◆ **WRITTEN INSTRUCTION**: Repeat verbatim, and only, the lines of the data below, beginning at the line that contains "3. More parts follow." and stopping after the line that contains "dado moulding along".

◆ **DATA LISTING**:

^^^^^^^^^^^^^^^^

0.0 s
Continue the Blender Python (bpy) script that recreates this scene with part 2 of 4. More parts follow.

^^^^^^^^^^^^^^^^

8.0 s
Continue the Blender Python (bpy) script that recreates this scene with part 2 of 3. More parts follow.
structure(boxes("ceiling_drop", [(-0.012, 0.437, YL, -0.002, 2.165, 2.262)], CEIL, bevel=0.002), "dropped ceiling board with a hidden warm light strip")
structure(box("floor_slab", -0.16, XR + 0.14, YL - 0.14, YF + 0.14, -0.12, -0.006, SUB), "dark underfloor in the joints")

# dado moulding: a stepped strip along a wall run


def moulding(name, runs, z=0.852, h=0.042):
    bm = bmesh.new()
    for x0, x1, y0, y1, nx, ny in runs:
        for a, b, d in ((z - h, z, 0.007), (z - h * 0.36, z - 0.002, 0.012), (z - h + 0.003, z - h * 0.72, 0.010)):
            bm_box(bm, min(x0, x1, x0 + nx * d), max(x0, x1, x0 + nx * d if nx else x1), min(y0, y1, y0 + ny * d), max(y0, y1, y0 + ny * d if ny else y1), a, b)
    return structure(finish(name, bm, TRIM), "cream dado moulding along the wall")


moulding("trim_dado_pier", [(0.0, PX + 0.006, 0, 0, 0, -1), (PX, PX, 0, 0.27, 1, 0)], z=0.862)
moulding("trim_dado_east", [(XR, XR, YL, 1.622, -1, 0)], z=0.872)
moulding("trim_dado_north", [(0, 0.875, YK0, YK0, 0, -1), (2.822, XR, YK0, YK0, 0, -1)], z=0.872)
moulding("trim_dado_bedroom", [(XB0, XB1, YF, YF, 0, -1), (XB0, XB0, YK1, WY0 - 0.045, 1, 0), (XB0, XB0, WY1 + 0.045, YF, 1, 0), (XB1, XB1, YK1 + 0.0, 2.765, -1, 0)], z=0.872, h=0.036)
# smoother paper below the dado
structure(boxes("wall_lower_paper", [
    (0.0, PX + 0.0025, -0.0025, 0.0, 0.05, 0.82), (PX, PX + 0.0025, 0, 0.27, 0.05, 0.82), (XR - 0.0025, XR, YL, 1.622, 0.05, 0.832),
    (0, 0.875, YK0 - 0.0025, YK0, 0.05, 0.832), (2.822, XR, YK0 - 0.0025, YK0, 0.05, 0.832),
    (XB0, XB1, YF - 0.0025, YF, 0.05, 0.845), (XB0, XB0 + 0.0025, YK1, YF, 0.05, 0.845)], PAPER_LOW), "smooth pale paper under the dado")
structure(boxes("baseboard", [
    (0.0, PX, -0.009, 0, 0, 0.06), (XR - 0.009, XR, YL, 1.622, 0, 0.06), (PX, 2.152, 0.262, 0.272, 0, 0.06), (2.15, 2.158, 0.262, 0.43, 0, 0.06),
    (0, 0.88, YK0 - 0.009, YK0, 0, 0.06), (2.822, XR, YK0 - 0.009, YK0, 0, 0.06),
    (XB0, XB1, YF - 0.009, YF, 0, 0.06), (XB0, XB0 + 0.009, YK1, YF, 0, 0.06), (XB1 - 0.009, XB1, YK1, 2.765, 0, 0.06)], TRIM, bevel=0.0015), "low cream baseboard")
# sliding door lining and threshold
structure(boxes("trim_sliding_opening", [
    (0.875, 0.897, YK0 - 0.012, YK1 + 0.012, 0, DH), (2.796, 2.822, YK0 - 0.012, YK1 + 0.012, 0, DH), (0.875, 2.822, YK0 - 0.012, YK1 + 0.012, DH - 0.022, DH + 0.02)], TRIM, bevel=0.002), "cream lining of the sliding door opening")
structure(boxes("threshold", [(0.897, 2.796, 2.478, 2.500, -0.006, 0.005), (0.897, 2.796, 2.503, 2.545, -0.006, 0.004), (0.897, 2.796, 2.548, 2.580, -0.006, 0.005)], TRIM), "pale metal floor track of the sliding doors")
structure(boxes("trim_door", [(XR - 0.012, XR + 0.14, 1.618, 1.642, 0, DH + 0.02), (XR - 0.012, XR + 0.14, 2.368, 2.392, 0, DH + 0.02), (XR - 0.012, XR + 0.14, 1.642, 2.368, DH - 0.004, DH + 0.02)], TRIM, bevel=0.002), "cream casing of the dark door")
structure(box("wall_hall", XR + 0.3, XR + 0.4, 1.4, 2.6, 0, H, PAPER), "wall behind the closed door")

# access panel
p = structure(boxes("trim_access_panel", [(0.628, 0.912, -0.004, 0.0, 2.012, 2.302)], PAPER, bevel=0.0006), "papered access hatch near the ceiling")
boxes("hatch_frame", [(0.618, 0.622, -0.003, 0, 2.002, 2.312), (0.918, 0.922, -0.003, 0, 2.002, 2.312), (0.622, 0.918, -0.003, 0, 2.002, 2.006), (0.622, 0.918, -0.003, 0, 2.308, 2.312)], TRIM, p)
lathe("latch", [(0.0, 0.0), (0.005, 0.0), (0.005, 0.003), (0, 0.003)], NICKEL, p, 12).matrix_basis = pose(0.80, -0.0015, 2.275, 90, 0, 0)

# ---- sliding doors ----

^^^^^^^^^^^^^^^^

◆ **REPLY**:
Continue the Blender Python (bpy) script that recreates this scene with part 2 of 3. More parts follow.
structure(boxes("ceiling_drop", [(-0.012, 0.437, YL, -0.002, 2.165, 2.262)], CEIL, bevel=0.002), "dropped ceiling board with a hidden warm light strip")
structure(box("floor_slab", -0.16, XR + 0.14, YL - 0.14, YF + 0.14, -0.12, -0.006, SUB), "dark underfloor in the joints")

# dado moulding: a stepped strip along a wall run


def moulding(name, runs, z=0.852, h=0.042):
    bm = bmesh.new()
    for x0, x1, y0, y1, nx, ny in runs:
        for a, b, d in ((z - h, z, 0.007), (z - h * 0.36, z - 0.002, 0.012), (z - h + 0.003, z - h * 0.72, 0.010)):
            bm_box(bm, min(x0, x1, x0 + nx * d), max(x0, x1, x0 + nx * d if nx else x1), min(y0, y1, y0 + ny * d), max(y0, y1, y0 + ny * d if ny else y1), a, b)
    return structure(finish(name, bm, TRIM), "cream dado moulding along the wall")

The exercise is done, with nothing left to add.